Longshore and Harbor Workers' Compensation Act
April 16, 2002 [2002 Revision]
|Practice and Procedure|
DISCLAIMER: The Longshore Benchbook was created solely to assist the Office of Administrative Law Judges as a first reference in researching cases arising under the Longshore and Harbor Workers' Compensation Act, and extension acts, as amended. This Benchbook does not constitute the official opinion of the Department of Labor, the Office of Administrative Law Judges, or any individual judge on any subject. This Benchbook does not necessarily contain an exhaustive or current treatment of case holdings, and should, under no circumstances, substitute for a party's own research into the statutory, regulatory, and case law authorities on any given subject referred to therein. It is intended to be used as a research tool, not as final legal authority and should not be cited or relied upon as such.
*** Check Supplement ***
PRACTICE AND PROCEDURE
TOPIC 19.01 PRACTICE AND PROCEDURE
[ED. NOTE: This topic (19.01), as well as section 19.02 on Due Process, is generally applicable to Sections 19, 21, 23 and 27 of the LHWCA--the sections principally dealing with practice and procedure. The following is supplied as a roadmap and NOT intended to be a complete or detailed source. Please see appropriate sections, beginning with Topic 19, for detailed discussions .]
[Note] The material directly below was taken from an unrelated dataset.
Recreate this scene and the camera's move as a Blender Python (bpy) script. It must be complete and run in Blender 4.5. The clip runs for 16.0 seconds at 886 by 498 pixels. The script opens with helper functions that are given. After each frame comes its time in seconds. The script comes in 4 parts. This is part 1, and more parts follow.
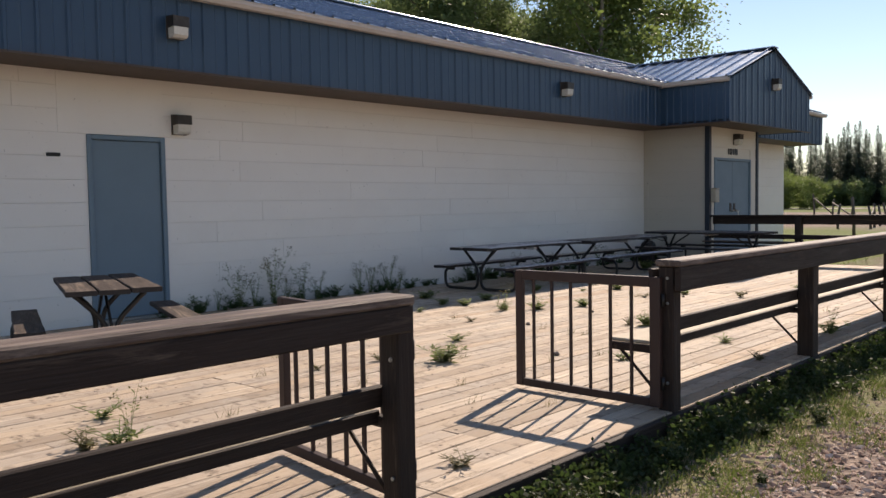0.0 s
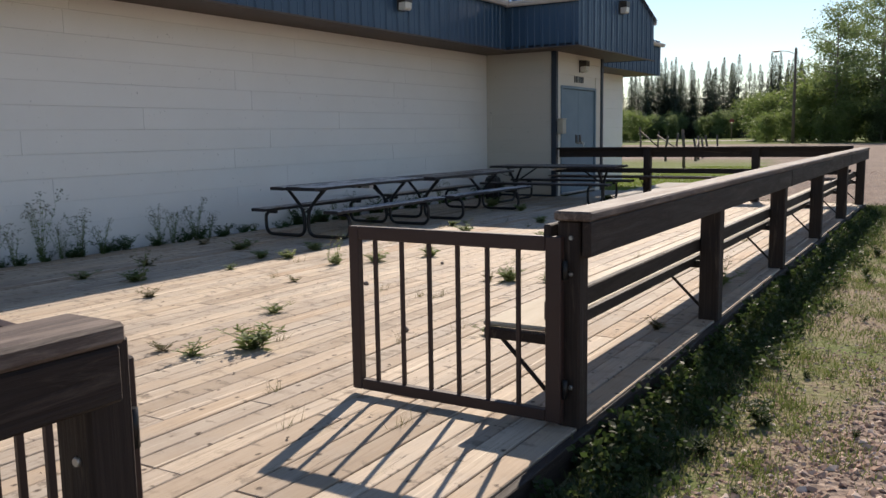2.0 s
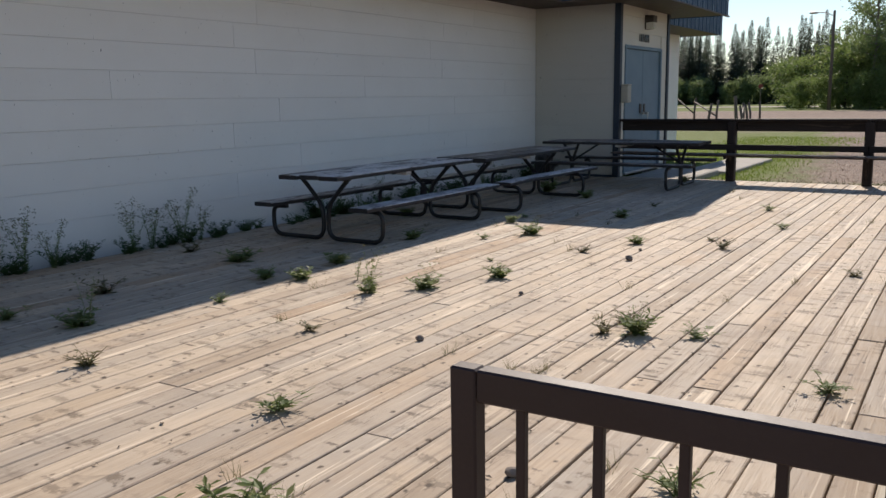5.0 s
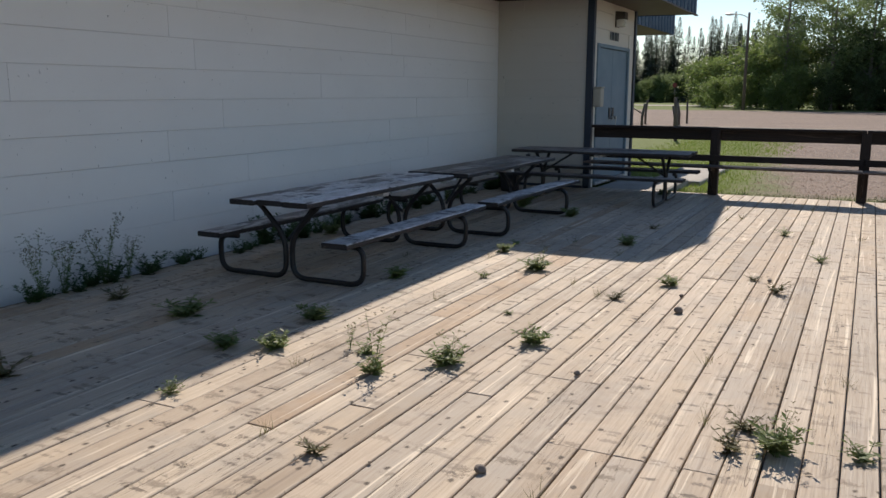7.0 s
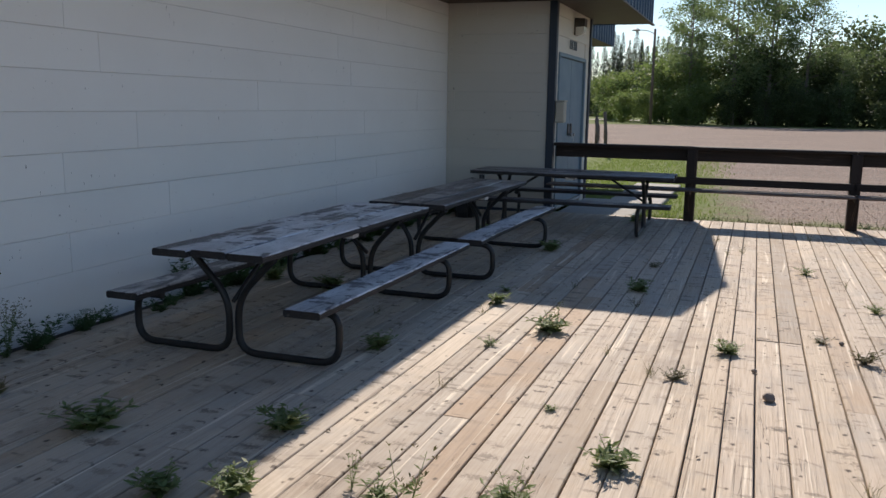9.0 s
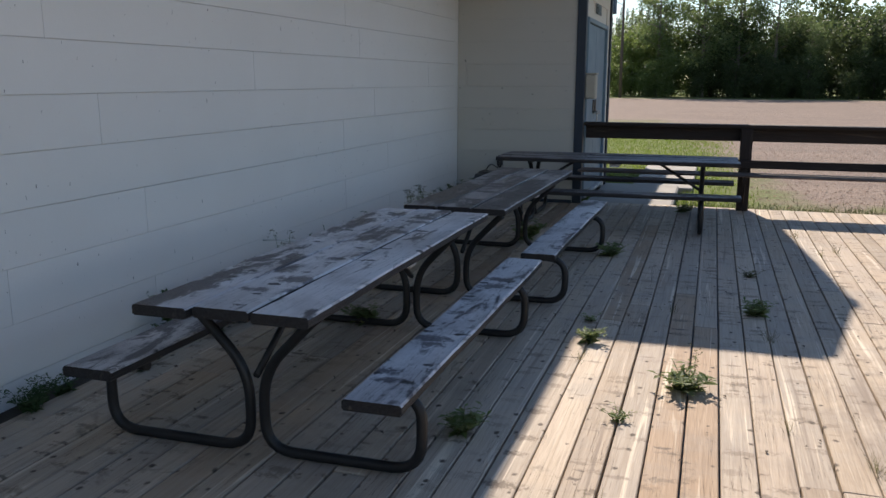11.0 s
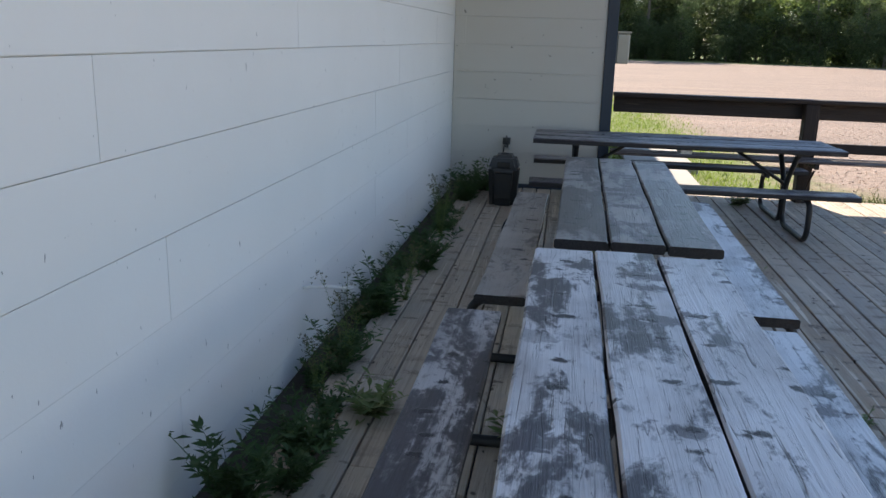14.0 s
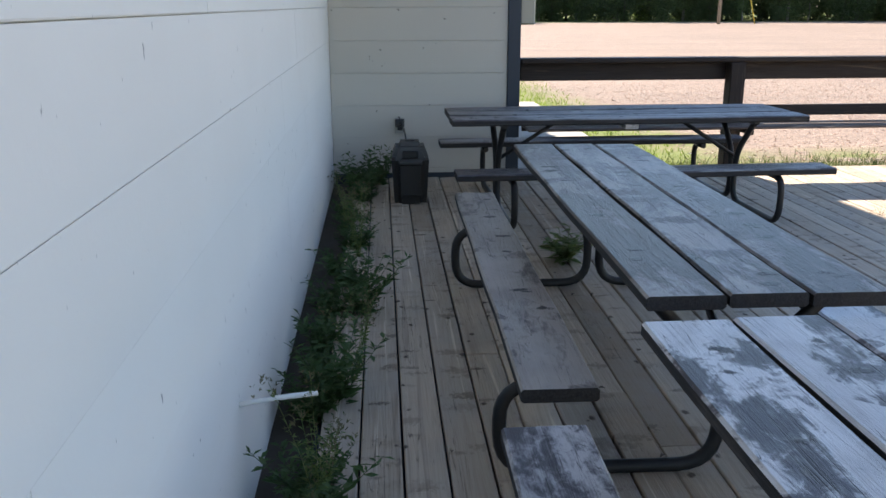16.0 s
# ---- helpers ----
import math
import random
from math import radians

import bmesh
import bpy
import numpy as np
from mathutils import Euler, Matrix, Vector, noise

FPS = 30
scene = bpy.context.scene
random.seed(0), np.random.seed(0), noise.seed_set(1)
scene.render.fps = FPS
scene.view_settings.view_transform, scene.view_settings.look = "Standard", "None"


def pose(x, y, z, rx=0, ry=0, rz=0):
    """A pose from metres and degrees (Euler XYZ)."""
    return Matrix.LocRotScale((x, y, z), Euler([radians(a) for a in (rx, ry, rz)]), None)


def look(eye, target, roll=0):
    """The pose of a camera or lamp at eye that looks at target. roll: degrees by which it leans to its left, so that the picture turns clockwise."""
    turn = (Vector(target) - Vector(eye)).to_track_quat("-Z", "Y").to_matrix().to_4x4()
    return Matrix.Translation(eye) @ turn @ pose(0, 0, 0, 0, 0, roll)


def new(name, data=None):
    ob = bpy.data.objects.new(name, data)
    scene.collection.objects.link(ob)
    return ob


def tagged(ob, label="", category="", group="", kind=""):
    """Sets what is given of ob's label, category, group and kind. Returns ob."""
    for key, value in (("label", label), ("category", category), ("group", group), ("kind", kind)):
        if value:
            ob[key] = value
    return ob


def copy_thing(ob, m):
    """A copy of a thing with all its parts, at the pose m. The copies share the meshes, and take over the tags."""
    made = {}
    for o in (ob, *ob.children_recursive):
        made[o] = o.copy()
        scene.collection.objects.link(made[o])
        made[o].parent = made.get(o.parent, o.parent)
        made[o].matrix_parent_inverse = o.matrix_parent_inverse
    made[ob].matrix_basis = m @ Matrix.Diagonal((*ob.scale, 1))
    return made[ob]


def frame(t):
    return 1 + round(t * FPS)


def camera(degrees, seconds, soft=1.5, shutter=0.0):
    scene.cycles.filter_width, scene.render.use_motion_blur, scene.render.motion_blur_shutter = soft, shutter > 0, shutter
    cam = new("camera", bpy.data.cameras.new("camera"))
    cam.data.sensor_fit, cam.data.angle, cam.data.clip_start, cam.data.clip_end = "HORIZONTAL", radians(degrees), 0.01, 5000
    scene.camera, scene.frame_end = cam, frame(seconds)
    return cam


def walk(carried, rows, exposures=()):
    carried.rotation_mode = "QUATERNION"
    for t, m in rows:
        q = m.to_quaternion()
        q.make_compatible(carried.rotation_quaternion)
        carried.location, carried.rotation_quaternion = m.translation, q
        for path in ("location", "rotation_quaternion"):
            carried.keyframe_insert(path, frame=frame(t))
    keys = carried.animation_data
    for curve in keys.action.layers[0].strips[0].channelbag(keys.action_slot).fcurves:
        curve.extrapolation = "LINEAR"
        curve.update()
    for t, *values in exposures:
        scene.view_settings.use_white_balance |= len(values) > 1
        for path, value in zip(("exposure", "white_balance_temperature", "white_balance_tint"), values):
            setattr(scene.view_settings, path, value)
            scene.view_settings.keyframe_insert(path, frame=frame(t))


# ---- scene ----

The basic statutory provisions relating to procedure are set forth in Sections 19, 21, 23, and 27 of the LHWCA. 33 U.S.C. §§ 919, 921, 923, & 927. The adjudication provisions of the Administrative Procedure Act (APA) are incorporated by reference, and provide further guidance and authority for formal hearings before the administrative law judge. See 5 U.S.C. § 554. Many of the statutory directives are implemented and reiterated in the regulations of the Department of Labor in 20 C.F.R. Part 702, Subparts B and C. Finally, general rules of practice and procedure for adjudicatory proceedings before administrative law judges are contained in 29 C.F.R. Part 18.
Section 19 outlines the functions of the deputy commissioner (now the district director) and the ALJ. This section must be viewed in concert with Sections 23 and 27, which refer to procedures before, and the authority of, district directors and administrative law judges. Section 19(d) transfers the authority for conducting hearings from the district directors to administrative law judges effective October 27, 1972.
If informal procedures fail to resolve the claim, the district director must transfer the case to the Office of the Chief Administrative Law Judge. See 20 C.F.R. § 702.317. Contrary to the regulatory language, evidence is not forwarded to the Office of Administrative Law Judges by the district director.
Consequently, any party must submit proposed evidence in accordance with the provisions of 29 C.F.R. § 18.3 or the Pre-Trial Order of the presiding judge. A party may obtain some of the documents from the administrative file in accordance with the provisions of § 702.319. The regulations pertaining to formal hearings before the judge are set forth in 20 C.F.R. §§ 702.33l-351. Pursuant to statute and regulation, formal hearings are conducted in accordance with the provisions of the APA. 5 U.S.C. § 554 et seq . See 33 U.S.C. § 9l9(d); 20 C.F.R. § 702.332. Only the provisions of the APA regarding adjudicatory functions are incorporated. For example, administrative law judges possess no rule-making authority.
The authority of the ALJ is recited in 29 C.F.R. § 18.29. It provides that the judge shall have all powers necessary to conduct a fair and impartial hearing, including, but not limited to, the following:
(1) Conduct hearings.
(2) Administer oaths and examine witnesses.
(3) Compel the production of documents and witnesses.
(4) Issue subpoenas.
(5) Issue decisions and orders.
(6) Exercise authority vested by the Administrative Procedure Act.
(7) Exercise the powers of the Secretary of Labor necessary to the conduct of the hearing.
(8) Act pursuant to the applicable Federal Rules of Civil Procedure .
(9) Do all other things necessary to discharge the duties of the office.